## PROBLEM TO WORK ON
Will you output all of the data below exactly, omitting the images?

## SUPPLIED MATERIAL
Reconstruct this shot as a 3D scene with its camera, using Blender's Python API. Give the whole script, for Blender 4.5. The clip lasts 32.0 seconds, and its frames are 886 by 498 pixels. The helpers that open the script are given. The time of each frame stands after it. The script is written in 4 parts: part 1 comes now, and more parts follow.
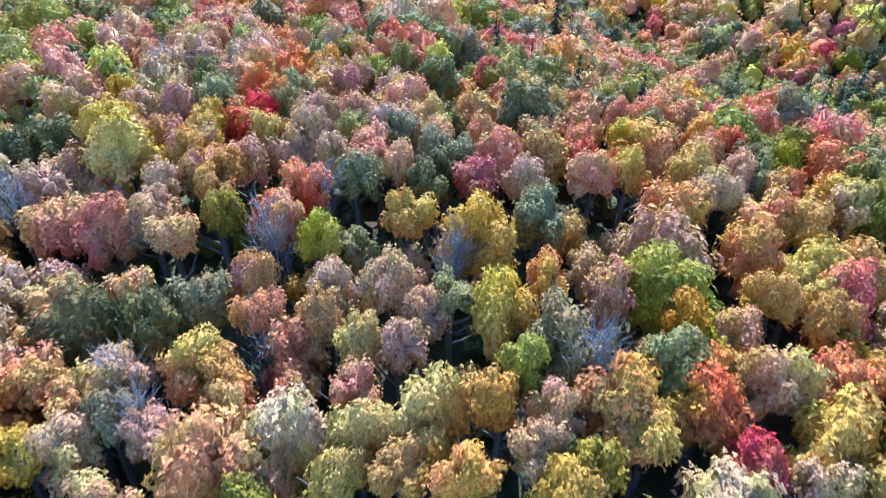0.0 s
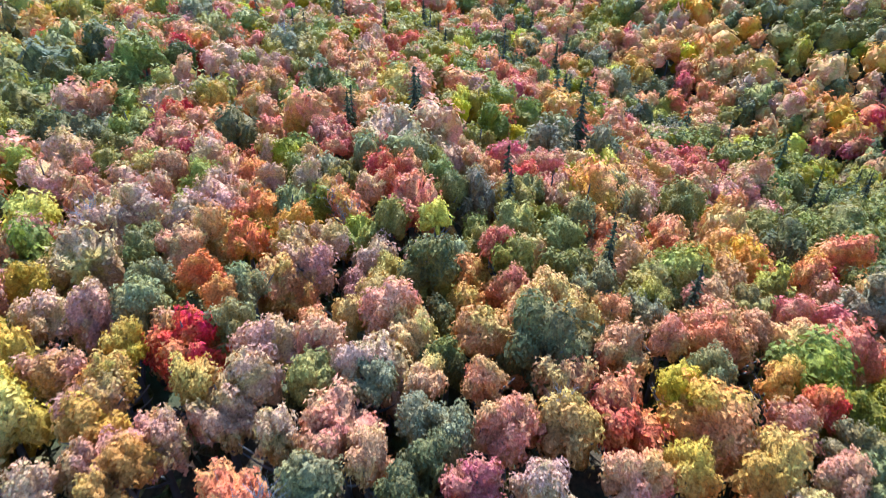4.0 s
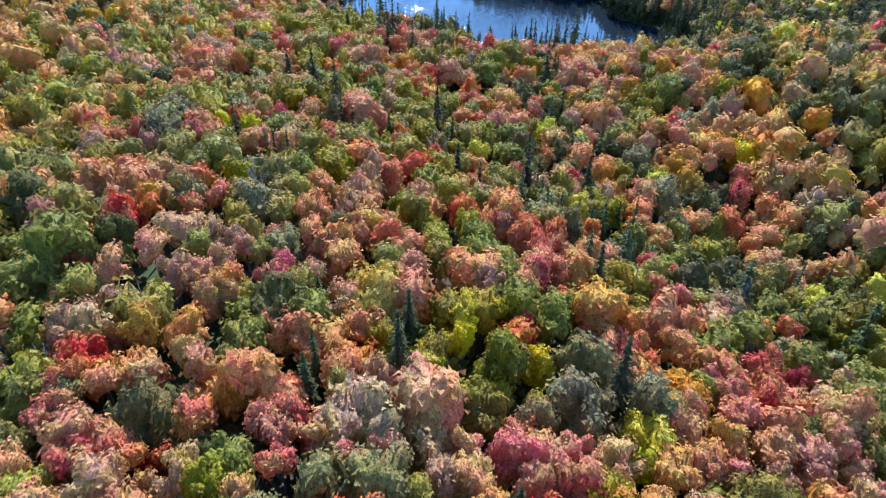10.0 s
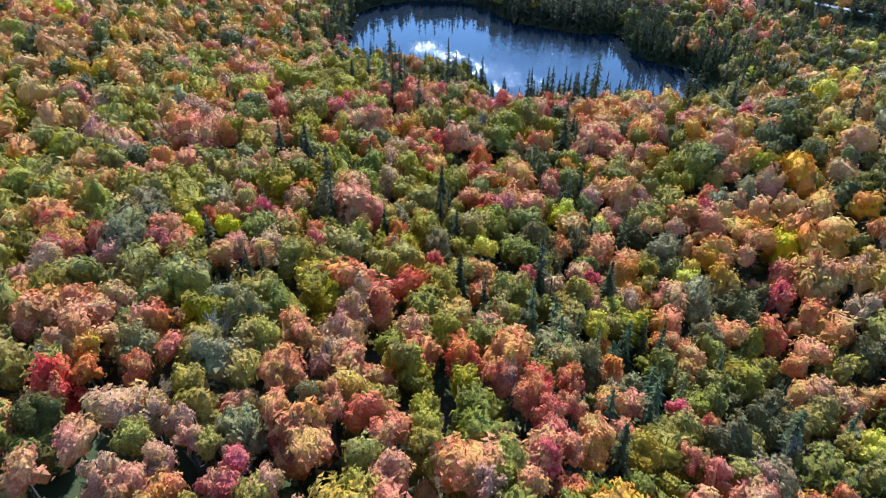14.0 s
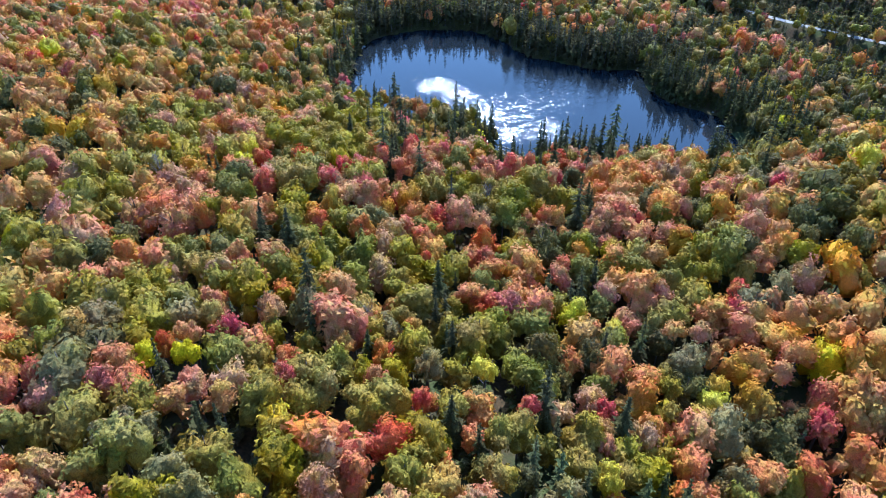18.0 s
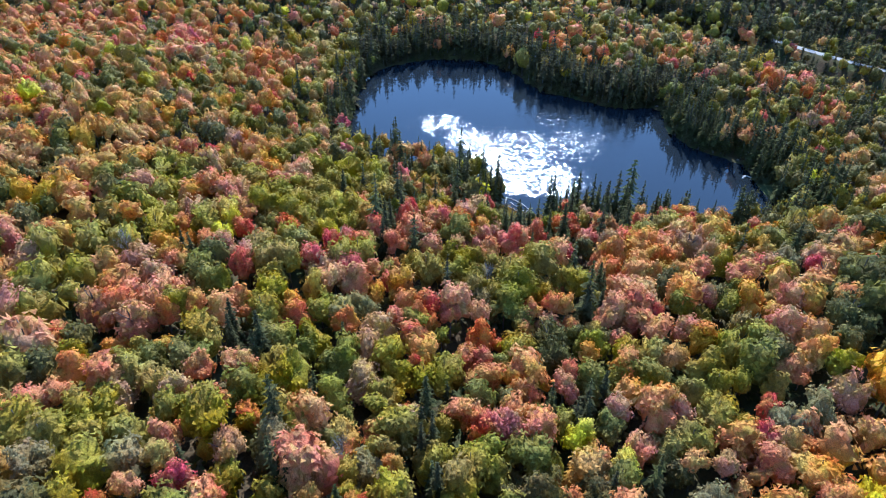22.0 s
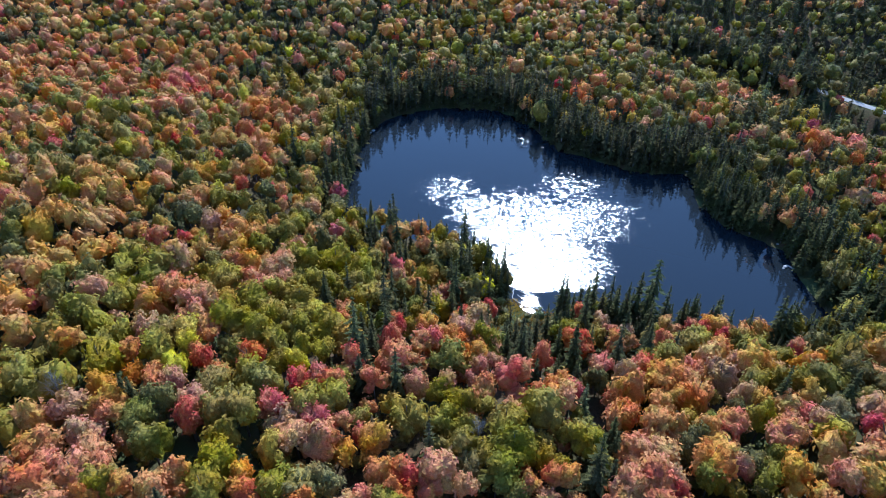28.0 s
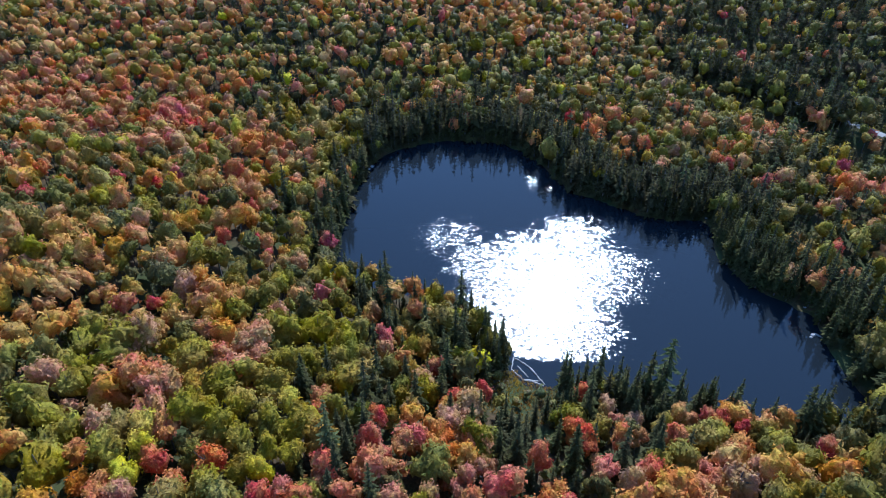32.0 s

## SOLUTION FOR THIS TASK
Reconstruct this shot as a 3D scene with its camera, using Blender's Python API. Give the whole script, for Blender 4.5. The clip lasts 32.0 seconds, and its frames are 886 by 498 pixels. The helpers that open the script are given. The time of each frame stands after it. The script is written in 4 parts: part 1 comes now, and more parts follow.
0.0 s
4.0 s
10.0 s
14.0 s
18.0 s
22.0 s
28.0 s
32.0 s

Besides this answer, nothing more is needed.